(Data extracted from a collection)
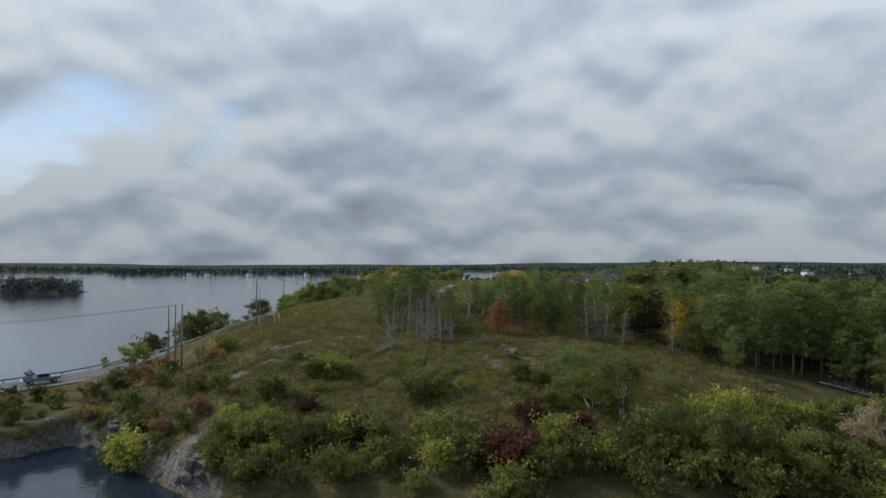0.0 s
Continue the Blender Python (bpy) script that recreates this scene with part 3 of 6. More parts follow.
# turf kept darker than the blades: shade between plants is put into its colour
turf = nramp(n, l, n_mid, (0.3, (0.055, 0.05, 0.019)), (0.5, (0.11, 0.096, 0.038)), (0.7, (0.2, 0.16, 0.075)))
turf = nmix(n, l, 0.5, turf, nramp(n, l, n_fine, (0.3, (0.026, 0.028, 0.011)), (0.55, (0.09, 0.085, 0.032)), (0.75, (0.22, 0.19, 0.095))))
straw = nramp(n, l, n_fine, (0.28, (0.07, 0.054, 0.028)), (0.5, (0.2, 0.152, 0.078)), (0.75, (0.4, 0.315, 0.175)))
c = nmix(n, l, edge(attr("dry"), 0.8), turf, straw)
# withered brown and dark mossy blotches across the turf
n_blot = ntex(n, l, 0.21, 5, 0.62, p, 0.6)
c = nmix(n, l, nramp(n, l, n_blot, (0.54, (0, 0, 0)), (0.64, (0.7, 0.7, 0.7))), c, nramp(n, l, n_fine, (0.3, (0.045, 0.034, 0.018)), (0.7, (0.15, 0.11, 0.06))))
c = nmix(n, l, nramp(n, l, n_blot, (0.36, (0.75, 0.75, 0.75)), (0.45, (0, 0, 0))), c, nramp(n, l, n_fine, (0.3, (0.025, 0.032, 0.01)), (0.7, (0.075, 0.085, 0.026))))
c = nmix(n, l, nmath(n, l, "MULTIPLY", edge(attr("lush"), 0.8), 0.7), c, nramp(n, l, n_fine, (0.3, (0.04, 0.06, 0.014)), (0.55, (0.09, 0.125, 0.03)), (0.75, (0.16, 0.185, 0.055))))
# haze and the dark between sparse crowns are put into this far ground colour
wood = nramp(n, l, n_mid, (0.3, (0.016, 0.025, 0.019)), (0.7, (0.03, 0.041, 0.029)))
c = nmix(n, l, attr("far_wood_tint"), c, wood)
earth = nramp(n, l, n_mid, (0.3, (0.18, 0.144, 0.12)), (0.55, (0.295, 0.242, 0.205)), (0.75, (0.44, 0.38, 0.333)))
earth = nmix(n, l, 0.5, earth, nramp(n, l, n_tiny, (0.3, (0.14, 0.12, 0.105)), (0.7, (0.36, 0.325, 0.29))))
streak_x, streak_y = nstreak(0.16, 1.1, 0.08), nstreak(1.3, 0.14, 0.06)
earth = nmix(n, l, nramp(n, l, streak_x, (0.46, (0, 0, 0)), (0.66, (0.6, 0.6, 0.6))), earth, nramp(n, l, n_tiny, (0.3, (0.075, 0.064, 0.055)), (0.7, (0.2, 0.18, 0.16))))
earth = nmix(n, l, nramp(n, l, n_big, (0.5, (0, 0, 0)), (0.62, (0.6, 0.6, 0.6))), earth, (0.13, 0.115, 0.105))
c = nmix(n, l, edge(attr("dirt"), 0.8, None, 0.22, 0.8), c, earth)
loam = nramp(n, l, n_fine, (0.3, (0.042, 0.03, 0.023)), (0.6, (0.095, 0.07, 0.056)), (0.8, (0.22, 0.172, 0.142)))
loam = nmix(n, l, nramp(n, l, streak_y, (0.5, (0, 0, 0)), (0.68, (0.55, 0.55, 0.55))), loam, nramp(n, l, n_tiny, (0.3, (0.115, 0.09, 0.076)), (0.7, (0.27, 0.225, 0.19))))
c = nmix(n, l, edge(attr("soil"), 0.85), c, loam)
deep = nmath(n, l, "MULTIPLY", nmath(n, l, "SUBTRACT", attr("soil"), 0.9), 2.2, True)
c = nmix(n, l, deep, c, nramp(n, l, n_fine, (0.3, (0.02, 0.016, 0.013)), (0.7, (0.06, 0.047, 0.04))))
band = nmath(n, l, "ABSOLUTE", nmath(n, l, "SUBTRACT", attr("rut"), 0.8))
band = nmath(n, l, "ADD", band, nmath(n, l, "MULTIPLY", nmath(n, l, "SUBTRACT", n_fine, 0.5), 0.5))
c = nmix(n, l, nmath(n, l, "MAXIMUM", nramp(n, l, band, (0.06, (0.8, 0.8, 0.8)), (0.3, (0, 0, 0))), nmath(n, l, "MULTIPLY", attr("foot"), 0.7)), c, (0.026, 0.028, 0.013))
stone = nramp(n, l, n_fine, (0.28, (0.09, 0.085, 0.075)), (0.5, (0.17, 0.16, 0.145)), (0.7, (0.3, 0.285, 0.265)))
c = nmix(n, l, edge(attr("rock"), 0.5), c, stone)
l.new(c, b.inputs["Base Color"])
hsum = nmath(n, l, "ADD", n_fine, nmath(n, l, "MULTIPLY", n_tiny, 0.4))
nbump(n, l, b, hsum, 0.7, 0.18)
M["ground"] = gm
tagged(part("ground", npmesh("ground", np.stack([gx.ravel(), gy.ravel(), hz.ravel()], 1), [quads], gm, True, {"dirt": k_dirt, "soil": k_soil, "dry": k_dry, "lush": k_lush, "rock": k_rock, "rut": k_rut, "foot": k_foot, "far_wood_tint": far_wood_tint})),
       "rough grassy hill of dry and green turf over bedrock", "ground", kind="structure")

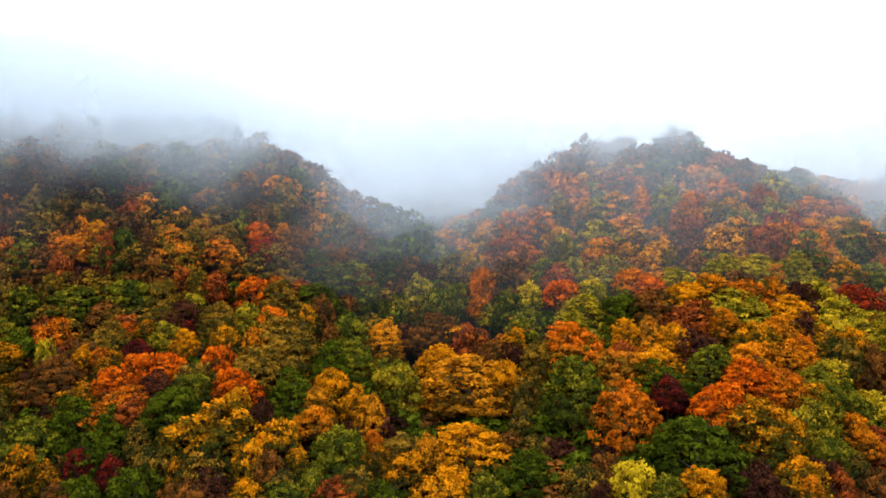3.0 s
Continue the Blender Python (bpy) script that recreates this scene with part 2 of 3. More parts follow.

* **Required task**
Omitting all images, print the listing exactly.

* **Answer to this problem**
0.0 s
Continue the Blender Python (bpy) script that recreates this scene with part 3 of 6. More parts follow.
# turf kept darker than the blades: shade between plants is put into its colour
turf = nramp(n, l, n_mid, (0.3, (0.055, 0.05, 0.019)), (0.5, (0.11, 0.096, 0.038)), (0.7, (0.2, 0.16, 0.075)))
turf = nmix(n, l, 0.5, turf, nramp(n, l, n_fine, (0.3, (0.026, 0.028, 0.011)), (0.55, (0.09, 0.085, 0.032)), (0.75, (0.22, 0.19, 0.095))))
straw = nramp(n, l, n_fine, (0.28, (0.07, 0.054, 0.028)), (0.5, (0.2, 0.152, 0.078)), (0.75, (0.4, 0.315, 0.175)))
c = nmix(n, l, edge(attr("dry"), 0.8), turf, straw)
# withered brown and dark mossy blotches across the turf
n_blot = ntex(n, l, 0.21, 5, 0.62, p, 0.6)
c = nmix(n, l, nramp(n, l, n_blot, (0.54, (0, 0, 0)), (0.64, (0.7, 0.7, 0.7))), c, nramp(n, l, n_fine, (0.3, (0.045, 0.034, 0.018)), (0.7, (0.15, 0.11, 0.06))))
c = nmix(n, l, nramp(n, l, n_blot, (0.36, (0.75, 0.75, 0.75)), (0.45, (0, 0, 0))), c, nramp(n, l, n_fine, (0.3, (0.025, 0.032, 0.01)), (0.7, (0.075, 0.085, 0.026))))
c = nmix(n, l, nmath(n, l, "MULTIPLY", edge(attr("lush"), 0.8), 0.7), c, nramp(n, l, n_fine, (0.3, (0.04, 0.06, 0.014)), (0.55, (0.09, 0.125, 0.03)), (0.75, (0.16, 0.185, 0.055))))
# haze and the dark between sparse crowns are put into this far ground colour
wood = nramp(n, l, n_mid, (0.3, (0.016, 0.025, 0.019)), (0.7, (0.03, 0.041, 0.029)))
c = nmix(n, l, attr("far_wood_tint"), c, wood)
earth = nramp(n, l, n_mid, (0.3, (0.18, 0.144, 0.12)), (0.55, (0.295, 0.242, 0.205)), (0.75, (0.44, 0.38, 0.333)))
earth = nmix(n, l, 0.5, earth, nramp(n, l, n_tiny, (0.3, (0.14, 0.12, 0.105)), (0.7, (0.36, 0.325, 0.29))))
streak_x, streak_y = nstreak(0.16, 1.1, 0.08), nstreak(1.3, 0.14, 0.06)
earth = nmix(n, l, nramp(n, l, streak_x, (0.46, (0, 0, 0)), (0.66, (0.6, 0.6, 0.6))), earth, nramp(n, l, n_tiny, (0.3, (0.075, 0.064, 0.055)), (0.7, (0.2, 0.18, 0.16))))
earth = nmix(n, l, nramp(n, l, n_big, (0.5, (0, 0, 0)), (0.62, (0.6, 0.6, 0.6))), earth, (0.13, 0.115, 0.105))
c = nmix(n, l, edge(attr("dirt"), 0.8, None, 0.22, 0.8), c, earth)
loam = nramp(n, l, n_fine, (0.3, (0.042, 0.03, 0.023)), (0.6, (0.095, 0.07, 0.056)), (0.8, (0.22, 0.172, 0.142)))
loam = nmix(n, l, nramp(n, l, streak_y, (0.5, (0, 0, 0)), (0.68, (0.55, 0.55, 0.55))), loam, nramp(n, l, n_tiny, (0.3, (0.115, 0.09, 0.076)), (0.7, (0.27, 0.225, 0.19))))
c = nmix(n, l, edge(attr("soil"), 0.85), c, loam)
deep = nmath(n, l, "MULTIPLY", nmath(n, l, "SUBTRACT", attr("soil"), 0.9), 2.2, True)
c = nmix(n, l, deep, c, nramp(n, l, n_fine, (0.3, (0.02, 0.016, 0.013)), (0.7, (0.06, 0.047, 0.04))))
band = nmath(n, l, "ABSOLUTE", nmath(n, l, "SUBTRACT", attr("rut"), 0.8))
band = nmath(n, l, "ADD", band, nmath(n, l, "MULTIPLY", nmath(n, l, "SUBTRACT", n_fine, 0.5), 0.5))
c = nmix(n, l, nmath(n, l, "MAXIMUM", nramp(n, l, band, (0.06, (0.8, 0.8, 0.8)), (0.3, (0, 0, 0))), nmath(n, l, "MULTIPLY", attr("foot"), 0.7)), c, (0.026, 0.028, 0.013))
stone = nramp(n, l, n_fine, (0.28, (0.09, 0.085, 0.075)), (0.5, (0.17, 0.16, 0.145)), (0.7, (0.3, 0.285, 0.265)))
c = nmix(n, l, edge(attr("rock"), 0.5), c, stone)
l.new(c, b.inputs["Base Color"])
hsum = nmath(n, l, "ADD", n_fine, nmath(n, l, "MULTIPLY", n_tiny, 0.4))
nbump(n, l, b, hsum, 0.7, 0.18)
M["ground"] = gm
tagged(part("ground", npmesh("ground", np.stack([gx.ravel(), gy.ravel(), hz.ravel()], 1), [quads], gm, True, {"dirt": k_dirt, "soil": k_soil, "dry": k_dry, "lush": k_lush, "rock": k_rock, "rut": k_rut, "foot": k_foot, "far_wood_tint": far_wood_tint})),
       "rough grassy hill of dry and green turf over bedrock", "ground", kind="structure")

3.0 s
Continue the Blender Python (bpy) script that recreates this scene with part 2 of 3. More parts follow.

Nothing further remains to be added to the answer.